— What is required —
Which lines of the records contain "that"? Collect every one of them.

— Supplied data —
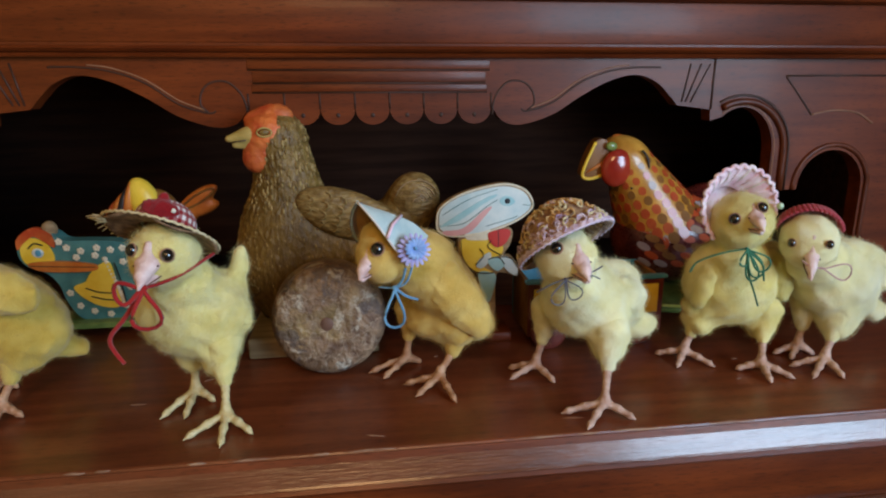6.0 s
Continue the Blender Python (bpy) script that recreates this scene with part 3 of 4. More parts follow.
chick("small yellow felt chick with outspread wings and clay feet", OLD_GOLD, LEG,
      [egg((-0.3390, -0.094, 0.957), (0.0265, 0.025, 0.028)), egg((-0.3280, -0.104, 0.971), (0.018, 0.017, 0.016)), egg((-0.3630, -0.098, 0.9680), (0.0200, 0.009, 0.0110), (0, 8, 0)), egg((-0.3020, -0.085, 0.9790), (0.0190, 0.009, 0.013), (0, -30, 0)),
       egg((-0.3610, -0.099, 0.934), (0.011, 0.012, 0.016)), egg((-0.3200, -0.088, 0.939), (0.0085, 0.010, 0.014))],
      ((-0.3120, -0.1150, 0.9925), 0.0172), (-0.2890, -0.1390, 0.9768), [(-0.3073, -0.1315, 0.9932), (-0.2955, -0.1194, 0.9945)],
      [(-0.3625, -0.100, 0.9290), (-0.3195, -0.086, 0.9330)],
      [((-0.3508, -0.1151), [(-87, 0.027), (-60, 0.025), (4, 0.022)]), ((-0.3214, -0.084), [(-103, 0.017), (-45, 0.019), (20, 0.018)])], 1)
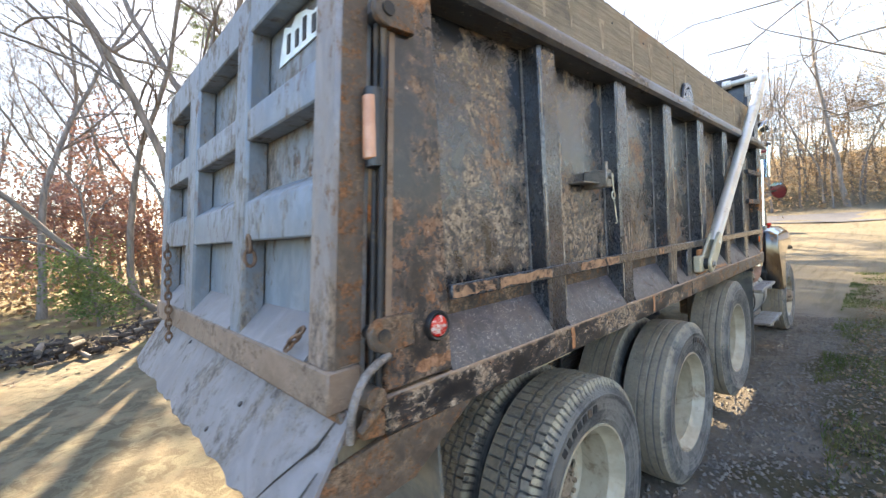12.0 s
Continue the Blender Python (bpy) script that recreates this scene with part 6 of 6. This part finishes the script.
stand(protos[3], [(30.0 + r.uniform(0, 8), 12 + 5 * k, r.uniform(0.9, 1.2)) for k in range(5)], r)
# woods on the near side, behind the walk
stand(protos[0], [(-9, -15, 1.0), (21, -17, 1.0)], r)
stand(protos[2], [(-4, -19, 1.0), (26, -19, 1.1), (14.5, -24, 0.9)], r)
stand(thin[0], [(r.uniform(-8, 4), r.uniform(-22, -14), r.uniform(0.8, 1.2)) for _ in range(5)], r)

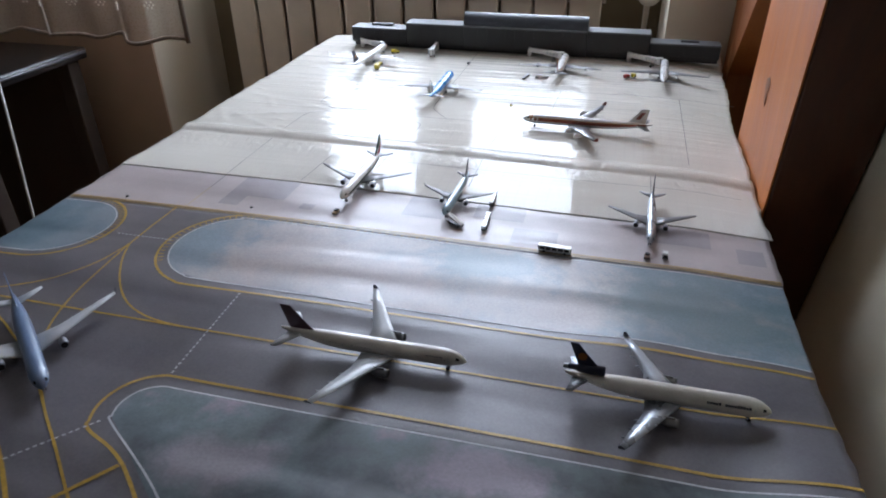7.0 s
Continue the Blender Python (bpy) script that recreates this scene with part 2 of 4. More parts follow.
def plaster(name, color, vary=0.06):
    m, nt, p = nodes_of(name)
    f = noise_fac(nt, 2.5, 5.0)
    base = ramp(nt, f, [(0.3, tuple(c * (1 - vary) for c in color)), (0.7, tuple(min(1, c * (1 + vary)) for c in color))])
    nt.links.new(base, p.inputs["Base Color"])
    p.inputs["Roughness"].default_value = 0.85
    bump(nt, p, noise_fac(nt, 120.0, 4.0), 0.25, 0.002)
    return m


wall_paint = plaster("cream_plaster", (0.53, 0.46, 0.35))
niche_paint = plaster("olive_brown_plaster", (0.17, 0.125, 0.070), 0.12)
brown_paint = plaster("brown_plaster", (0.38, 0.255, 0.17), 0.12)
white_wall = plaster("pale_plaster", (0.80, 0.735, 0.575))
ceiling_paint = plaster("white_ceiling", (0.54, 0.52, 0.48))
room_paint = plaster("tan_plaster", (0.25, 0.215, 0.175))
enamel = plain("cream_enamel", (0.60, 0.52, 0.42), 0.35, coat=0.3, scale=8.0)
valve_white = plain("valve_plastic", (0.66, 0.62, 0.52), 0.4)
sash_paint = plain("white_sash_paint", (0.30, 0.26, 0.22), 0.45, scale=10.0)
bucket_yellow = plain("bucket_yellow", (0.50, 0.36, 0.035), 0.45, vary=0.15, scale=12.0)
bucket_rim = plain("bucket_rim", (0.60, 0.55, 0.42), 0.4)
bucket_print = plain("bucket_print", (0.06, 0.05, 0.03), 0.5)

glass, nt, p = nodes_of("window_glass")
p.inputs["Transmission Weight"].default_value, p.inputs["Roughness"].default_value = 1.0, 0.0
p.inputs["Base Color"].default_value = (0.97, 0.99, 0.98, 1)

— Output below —
Continue the Blender Python (bpy) script that recreates this scene with part 3 of 4. More parts follow.
Continue the Blender Python (bpy) script that recreates this scene with part 6 of 6. This part finishes the script.
Continue the Blender Python (bpy) script that recreates this scene with part 2 of 4. More parts follow.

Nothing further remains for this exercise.